Another site to keep an eye towards in the area is the Stone House. This mansion, built in 1854 by the man who invented the three-ring binder, was run as a successful inn/hotel and tavern for many years. It has recently been sold, just after being renovated with luxury rooms and upscale suites. The new owner group, continues with further renovations, looking to make it THE spot to go for private events in the area. Walking through the inn, the rooms were top tier with stunning views including one suite with a spiral staircase leading to a picturesque widow’s walk. Although it’s not officially re-opened yet, they are taking inquiries for future bookings.
Adamsville and Gray’s General Store
This small village in Little Compton is notable for a number of things—one rather odd—and that is the fact it’s the only place in the United States with official monuments dedicated to a chicken. Just outside the local baseball field/park, you will find a plaque for “The Rhode Island Red,” a breed of chicken originally bred in Adamsville. That monument is now on the National Register of Historic Places. And as if one wasn’t enough, in 1954, the state put a competing monument up a mile south.
Just across the street from the monument is The Barn restaurant. With indoor seating that feels as if you’re sitting in a (albeit very clean) barn, and plenty of casual dining outdoor, The Barn serves up a popular menu that includes a wide selection of breakfast dishes, many with a local twist. Lobster eggs Benedict, anyone? (Take note, this is a popular spot so be ready to wait a bit depending on what time you show up.) In the event you can’t wait, you can head over to The Commons, a family restaurant known for their Johnny Cakes and chowder. Johnny Cakes are a slender pancake made from “Johnny Cake Meal”—which is stone ground white corn meal. They are cooked differently depending on where you find them, but they originated in New England and were also called “Journey Cakes”, as the settlers took them on journeys.
Just around the bend from The Barn, is the oldest general store in the United States. Gray’s General Store was built in 1788, and inside it now carries a menagerie of old and new. Preserved inside is also part of the original post office, jars with penny candy (ok, dime candy), glassware, vintage clothing and antiques, jewelry, souvenirs and a selection of crafts.

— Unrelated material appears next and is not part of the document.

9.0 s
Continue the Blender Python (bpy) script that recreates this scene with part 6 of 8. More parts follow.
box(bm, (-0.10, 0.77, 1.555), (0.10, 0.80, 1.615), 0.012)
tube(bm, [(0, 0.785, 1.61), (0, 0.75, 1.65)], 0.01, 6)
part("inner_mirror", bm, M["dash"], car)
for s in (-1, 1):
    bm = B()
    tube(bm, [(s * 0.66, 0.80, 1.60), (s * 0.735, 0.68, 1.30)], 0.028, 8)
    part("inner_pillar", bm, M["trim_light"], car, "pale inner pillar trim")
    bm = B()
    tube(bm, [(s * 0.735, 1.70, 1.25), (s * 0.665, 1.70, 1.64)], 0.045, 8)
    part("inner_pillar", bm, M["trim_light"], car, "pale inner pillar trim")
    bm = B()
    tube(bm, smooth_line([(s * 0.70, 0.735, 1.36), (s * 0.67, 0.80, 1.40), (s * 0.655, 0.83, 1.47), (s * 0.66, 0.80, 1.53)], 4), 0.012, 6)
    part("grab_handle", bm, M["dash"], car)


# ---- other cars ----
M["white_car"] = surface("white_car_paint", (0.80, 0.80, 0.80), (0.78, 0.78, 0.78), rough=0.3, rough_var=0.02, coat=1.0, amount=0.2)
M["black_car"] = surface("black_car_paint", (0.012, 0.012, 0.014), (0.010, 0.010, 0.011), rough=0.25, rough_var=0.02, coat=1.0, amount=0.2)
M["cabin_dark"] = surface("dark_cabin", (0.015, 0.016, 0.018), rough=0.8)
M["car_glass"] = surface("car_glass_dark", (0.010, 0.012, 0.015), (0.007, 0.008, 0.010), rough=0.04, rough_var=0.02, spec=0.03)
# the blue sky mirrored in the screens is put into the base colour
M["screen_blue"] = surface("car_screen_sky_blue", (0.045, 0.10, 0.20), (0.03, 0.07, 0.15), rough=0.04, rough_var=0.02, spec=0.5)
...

One corner of the store has shelves filled with items you might have purchased there a long time ago.
Tiverton Four Corners
The motto “Where style and history intersect…” is what you’ll find written on the local maps, but this historic area boasts more than 20 shops, galleries, farms, and ample buildings dating from the 18th century. In addition to shops and antiques, the area has become a center for artists with The Four Corners Art Center found in the historic Soule Seabury House (circa 1800). The center actively promotes the arts, and is the place to go for exhibits, concerts, theater and other events.
One of the nearby shops, Milk & Honey, offers more than 100 varieties of cheese from around the world, local and imported honey and charcuterie, olives and oils, mustards, flatbreads and rivals top-notch cheese shops you’d expect to find in a big city.